My predilection for being robbed or losing valuables every time I take a trip has been well documented in my blogs. After a month away, first in the UK and then in New York, I can this time report that my travels were almost incident free.
I was parted from my iPhone just once, after leaving it on the subway, but it was picked up and, thanks to Find My iPhone on my computer, I was able to trace it and retrieve it.
For the first time ever, baggage security staff resisted going through my bags and rifling anything they could sell on eBay, and I made it back to my LA apartment with everything I had taken away, apart from my iPhone earphones.
In fact, this trip started to bring me closer to items stolen in the past. Suddenly, the messages “Jaci Stephen’s iPad has been found” and “Jaci Stephen’s Airbook has been found” appeared on my computer. These related to the items I had in my hand baggage that was stolen from LAX when I returned from Miami in January. The messages show up when the items are connected to the internet, and would also have flashed up a message from me, saying that they have been lost and giving a number to reach me on. No one has.
Trying to get anyone to do something about this is as stressful as losing the valuables. When the same thing happened in Miami, the Miami police were on it in an instant, racing to the house within half an hour, where, alas, they were still unable to locate the thief. Los Angeles’ Burbank police are showing no such enthusiasm. They say it’s not their case and I have to go back to the airport police, who will then pass it on to them.
I have decided against going to the house myself. While never having had so much as a parking ticket (I was brought up to be terrified of the law, which may explain my obsession with that profession), I am unlucky when it comes to law enforcement, having a propensity to over-react.
When in Paris for Six Nations France vs Wales rugby match last year, I saved an entire bar from almost certain attack when I yelled at everyone to get down on the floor when a sinister figure in a motorcycle helmet tore in, brandishing what appeared to be a gun. When I, the only person lying prostrate on the ground, finally stood up, it was to be greeted with howls of laughter – the man was a friend of the owner and had been “joking”. Ha bloody ha.
A similar incident, also in Paris, took place several years before, when I saved the city from almost certain terrorist annihilation.
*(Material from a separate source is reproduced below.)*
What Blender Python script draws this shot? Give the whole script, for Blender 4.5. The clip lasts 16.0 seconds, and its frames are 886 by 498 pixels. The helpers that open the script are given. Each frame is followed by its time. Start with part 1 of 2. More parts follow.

On that occasion, it had been prompted by a man reading an Arab newspaper, refusing to move his bag from his seat because he said it was a bomb.
One emergency cord, one halted train and a dozen armed men later, the centre of Paris was at a standstill. As I sat in a cafĂ© with my glass of wine, watching the gendarmerie tear down the steps of the rue de Bac metro (naturally, I had waited until my stop before pulling the cord), I pondered whether the “terrorist” had actually said that his bag was on the seat. I only hope that the poodle, yanked at breakneck speed from the train by its screaming owner, survived.
I have been just as much a law-abiding liability in my own country. When I lived in Bath, women’s greatest fear was a rapist who had been on the loose for over a decade. Finally, though, it seemed as if the police were moving in, and there were posters all over town of a possible suspect, whose hunting ground was local night clubs.
I was having lunch at the Garrick’s Head, a city pub in which one side of the bar was largely occupied by gay men. On the other side, as the afternoon wore on, the man who had joined us from out of town began to look suspiciously like the man on the poster. When he asked me and my friend if we would like to go to a night-club later, that was it: I was sure I had my man. I went round to the gay side of the bar and asked the guys if they thought the interloper looked anything like the man on the poster.
Asking a gay man not to dramatise a situation is like expecting the Pope to give you directions to a sperm bank: it ain’t gonna happen. Yes, they insisted, the man was the spitting image of the poster suspect.
I called 999, which gave the event an air of urgency it did not perhaps warrant, but asked the police to tread lightly and just question the man. Too late. Within seconds, three armed cops were in the bar, frogmarching the bloke out onto the street for questioning. I really hope he made it to the Verdi concert he was in town for, in which he was going to be a starring tenor.
So, no, I don’t think I will be heading to Burbank to rescue my items, and I only hope that the LAPD start to act a bit more like they do on the telly, or, at the very least, like the cops do in Miami.
In the meantime, it’s back to the Apple Store to replace my earphones.
The inevitability of that journey after every trip back home is something I have learned to live with.